■ **Given problem**
Reproduce the data below verbatim from the line containing "q.make_compatible(carried.rotation_quaternion)" through its final line, and produce nothing more.

■ **Available data**
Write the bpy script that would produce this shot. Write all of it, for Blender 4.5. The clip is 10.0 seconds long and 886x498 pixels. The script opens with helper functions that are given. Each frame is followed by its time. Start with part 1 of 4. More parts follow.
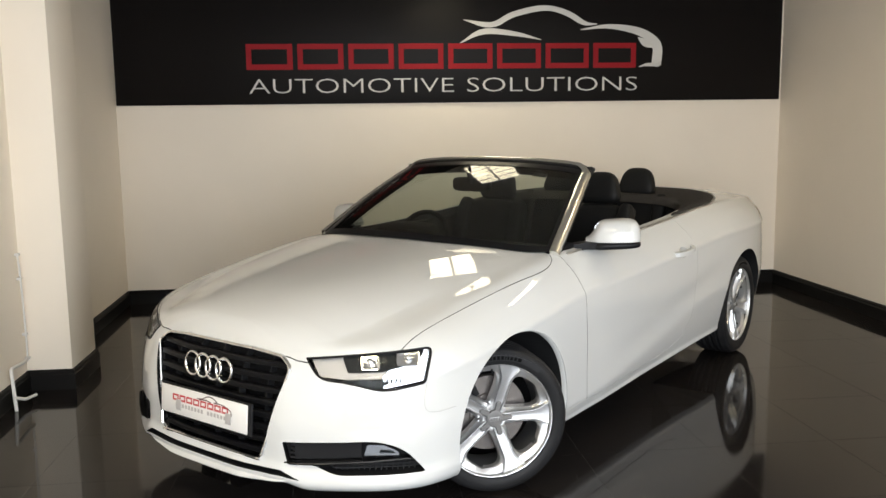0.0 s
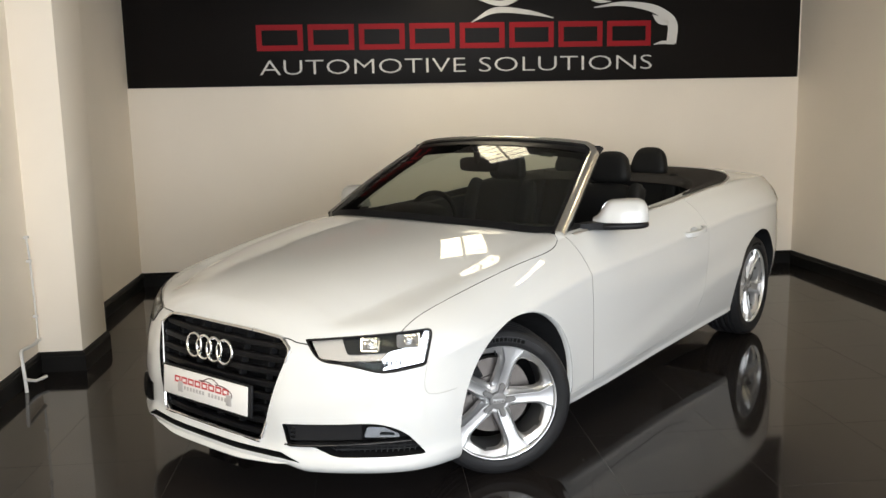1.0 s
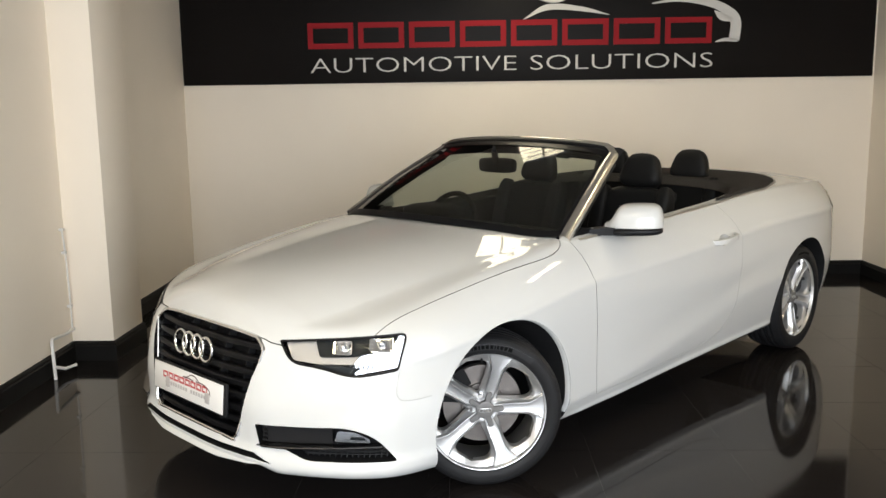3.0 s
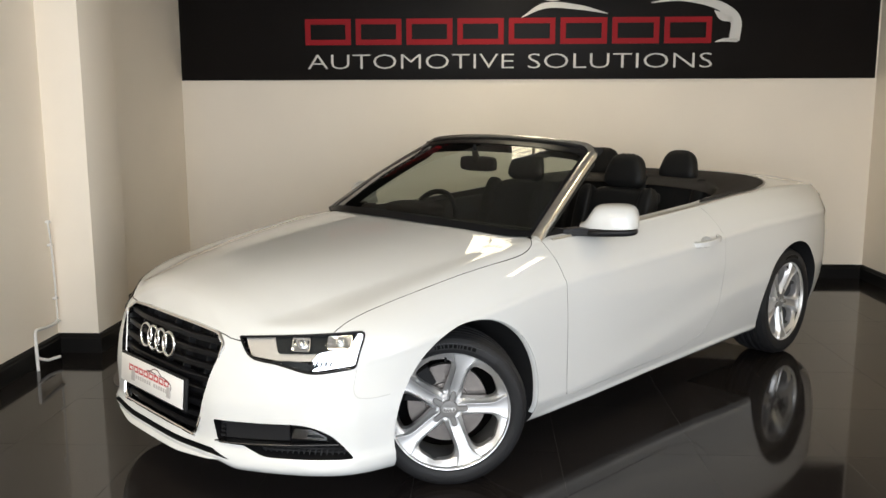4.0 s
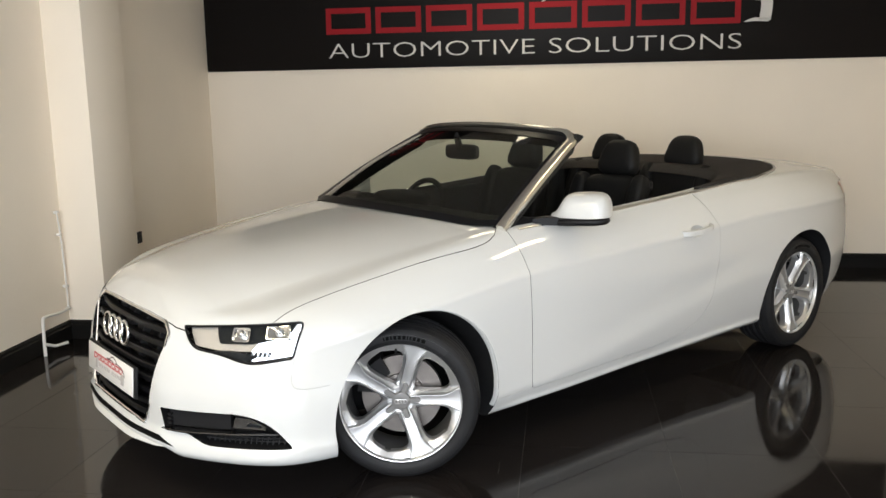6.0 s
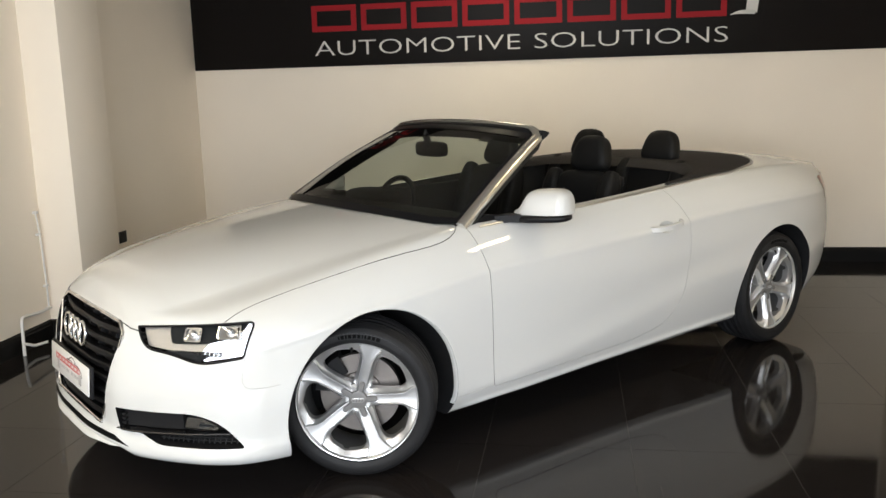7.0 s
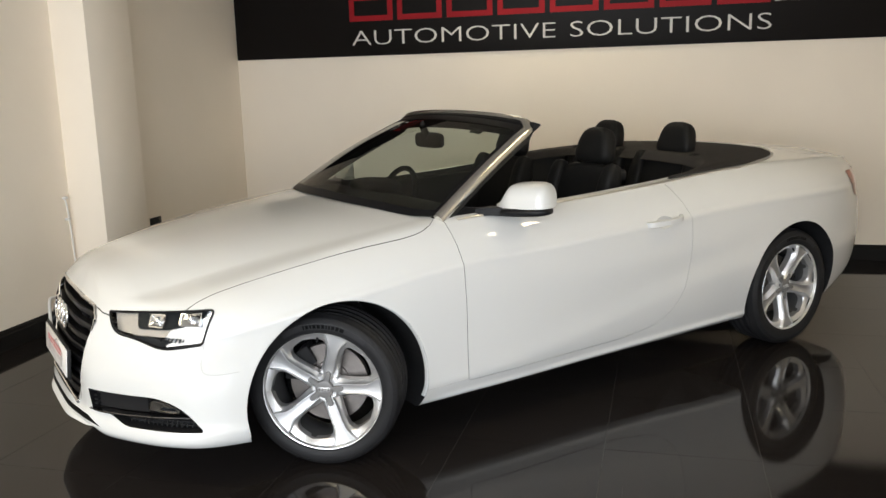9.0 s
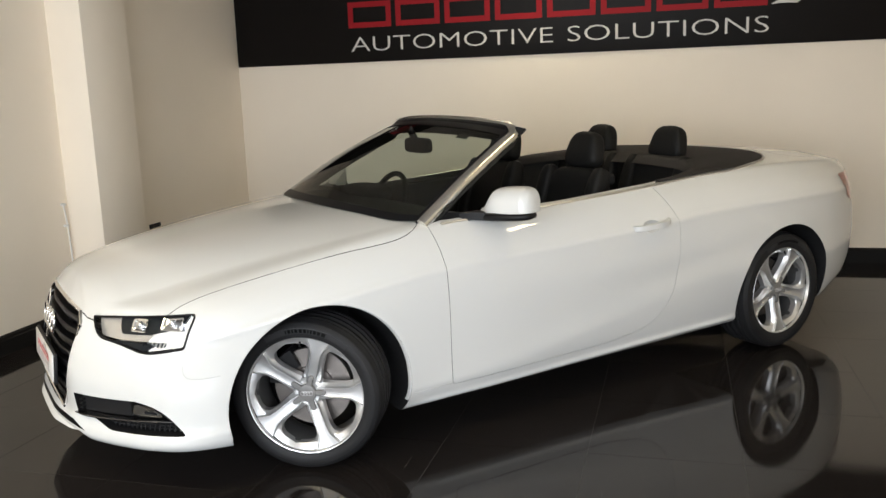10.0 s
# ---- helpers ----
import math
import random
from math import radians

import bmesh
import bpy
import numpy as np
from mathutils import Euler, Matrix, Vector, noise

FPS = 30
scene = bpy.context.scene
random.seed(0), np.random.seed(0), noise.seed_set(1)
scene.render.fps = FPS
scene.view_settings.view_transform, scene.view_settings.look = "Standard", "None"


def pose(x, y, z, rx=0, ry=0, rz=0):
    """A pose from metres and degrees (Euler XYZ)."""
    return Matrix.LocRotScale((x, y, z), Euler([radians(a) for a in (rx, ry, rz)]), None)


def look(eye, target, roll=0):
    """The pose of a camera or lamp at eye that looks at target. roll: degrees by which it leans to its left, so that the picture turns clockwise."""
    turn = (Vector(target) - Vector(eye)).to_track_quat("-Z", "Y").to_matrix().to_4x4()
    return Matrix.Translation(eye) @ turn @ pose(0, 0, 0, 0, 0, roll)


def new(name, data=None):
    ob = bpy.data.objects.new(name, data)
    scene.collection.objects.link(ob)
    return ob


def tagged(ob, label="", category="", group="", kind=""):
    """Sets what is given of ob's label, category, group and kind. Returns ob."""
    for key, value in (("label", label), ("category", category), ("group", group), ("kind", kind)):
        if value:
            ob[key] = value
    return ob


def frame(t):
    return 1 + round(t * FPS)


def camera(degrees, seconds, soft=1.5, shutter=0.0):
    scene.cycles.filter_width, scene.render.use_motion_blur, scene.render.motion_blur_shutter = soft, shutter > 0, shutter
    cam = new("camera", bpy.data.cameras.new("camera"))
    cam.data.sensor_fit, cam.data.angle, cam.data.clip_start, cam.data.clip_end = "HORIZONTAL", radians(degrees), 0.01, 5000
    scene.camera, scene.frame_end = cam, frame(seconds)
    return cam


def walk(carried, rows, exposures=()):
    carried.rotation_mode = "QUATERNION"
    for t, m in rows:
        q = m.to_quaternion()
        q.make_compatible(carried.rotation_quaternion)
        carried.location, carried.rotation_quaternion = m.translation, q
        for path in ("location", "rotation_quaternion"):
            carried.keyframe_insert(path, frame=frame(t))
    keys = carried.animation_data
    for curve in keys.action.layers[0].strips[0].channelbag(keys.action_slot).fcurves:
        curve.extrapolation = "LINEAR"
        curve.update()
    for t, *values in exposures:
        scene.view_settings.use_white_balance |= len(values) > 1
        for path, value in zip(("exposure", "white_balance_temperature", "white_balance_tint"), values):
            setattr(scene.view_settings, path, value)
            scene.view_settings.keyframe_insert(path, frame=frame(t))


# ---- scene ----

■ **Result**
        q.make_compatible(carried.rotation_quaternion)
        carried.location, carried.rotation_quaternion = m.translation, q
        for path in ("location", "rotation_quaternion"):
            carried.keyframe_insert(path, frame=frame(t))
    keys = carried.animation_data
    for curve in keys.action.layers[0].strips[0].channelbag(keys.action_slot).fcurves:
        curve.extrapolation = "LINEAR"
        curve.update()
    for t, *values in exposures:
        scene.view_settings.use_white_balance |= len(values) > 1
        for path, value in zip(("exposure", "white_balance_temperature", "white_balance_tint"), values):
            setattr(scene.view_settings, path, value)
            scene.view_settings.keyframe_insert(path, frame=frame(t))


# ---- scene ----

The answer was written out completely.